■ WORK TO COMPLETE: Exclude images, then output the remaining data verbatim.

___

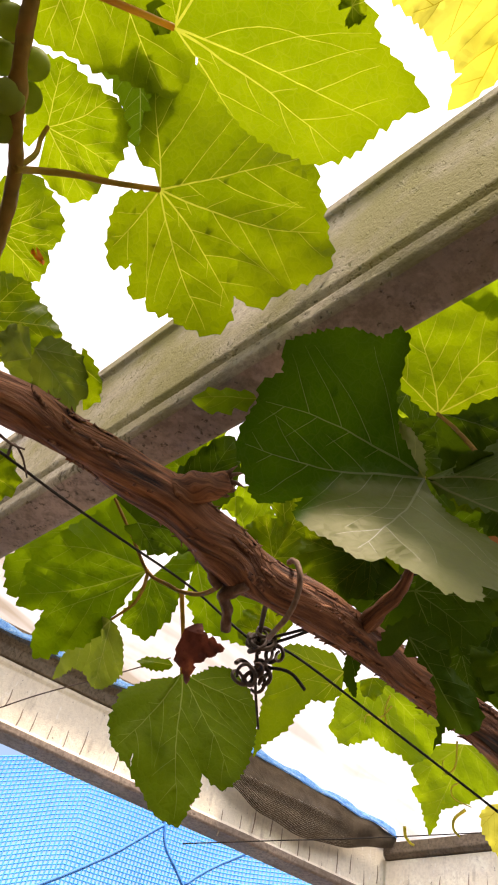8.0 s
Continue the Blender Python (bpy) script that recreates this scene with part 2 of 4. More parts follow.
def bark_material():
    m, nt, bsdf, out = material("vine_bark")
    L = nt.links.new
    vec = coords(nt, (1, 1, 1), "UV")
    lengthwise = nt.nodes.new("ShaderNodeMapping")
    lengthwise.inputs["Scale"].default_value = (1.0, 14.0, 1.0)
    L(vec, lengthwise.inputs["Vector"])
    fibre = noise_tex(nt, lengthwise.outputs["Vector"], 14.0, 7.0, 0.68)
    patch = noise_tex(nt, vec, 16.0, 4.0)
    col = ramp(nt, fibre, [(0.35, (0.018, 0.006, 0.003)), (0.45, (0.18, 0.062, 0.022)), (0.58, (0.42, 0.165, 0.064)), (0.76, (0.62, 0.35, 0.18))])
    col = mix_col(nt, ramp(nt, patch, [(0.42, (0, 0, 0)), (0.72, (0.6, 0.6, 0.6))]), col, (0.11, 0.042, 0.018))
    L(col, bsdf.inputs["Base Color"])
    bsdf.inputs["Roughness"].default_value = 0.78
    crack = noise_tex(nt, lengthwise.outputs["Vector"], 5.0, 3.0, 0.5)      # long dark splits between the strips
    split = ramp(nt, crack, [(0.33, (1, 1, 1)), (0.40, (0, 0, 0))])
    L(mix_col(nt, split, col, (0.012, 0.005, 0.003)), bsdf.inputs["Base Color"])
    L(bump(nt, mix_col(nt, split, fibre, (0, 0, 0)), 1.0, 0.005), bsdf.inputs["Normal"])
    return m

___

■ THE REPLY:
8.0 s
Continue the Blender Python (bpy) script that recreates this scene with part 2 of 4. More parts follow.
def bark_material():
    m, nt, bsdf, out = material("vine_bark")
    L = nt.links.new
    vec = coords(nt, (1, 1, 1), "UV")
    lengthwise = nt.nodes.new("ShaderNodeMapping")
    lengthwise.inputs["Scale"].default_value = (1.0, 14.0, 1.0)
    L(vec, lengthwise.inputs["Vector"])
    fibre = noise_tex(nt, lengthwise.outputs["Vector"], 14.0, 7.0, 0.68)
    patch = noise_tex(nt, vec, 16.0, 4.0)
    col = ramp(nt, fibre, [(0.35, (0.018, 0.006, 0.003)), (0.45, (0.18, 0.062, 0.022)), (0.58, (0.42, 0.165, 0.064)), (0.76, (0.62, 0.35, 0.18))])
    col = mix_col(nt, ramp(nt, patch, [(0.42, (0, 0, 0)), (0.72, (0.6, 0.6, 0.6))]), col, (0.11, 0.042, 0.018))
    L(col, bsdf.inputs["Base Color"])
    bsdf.inputs["Roughness"].default_value = 0.78
    crack = noise_tex(nt, lengthwise.outputs["Vector"], 5.0, 3.0, 0.5)      # long dark splits between the strips
    split = ramp(nt, crack, [(0.33, (1, 1, 1)), (0.40, (0, 0, 0))])
    L(mix_col(nt, split, col, (0.012, 0.005, 0.003)), bsdf.inputs["Base Color"])
    L(bump(nt, mix_col(nt, split, fibre, (0, 0, 0)), 1.0, 0.005), bsdf.inputs["Normal"])
    return m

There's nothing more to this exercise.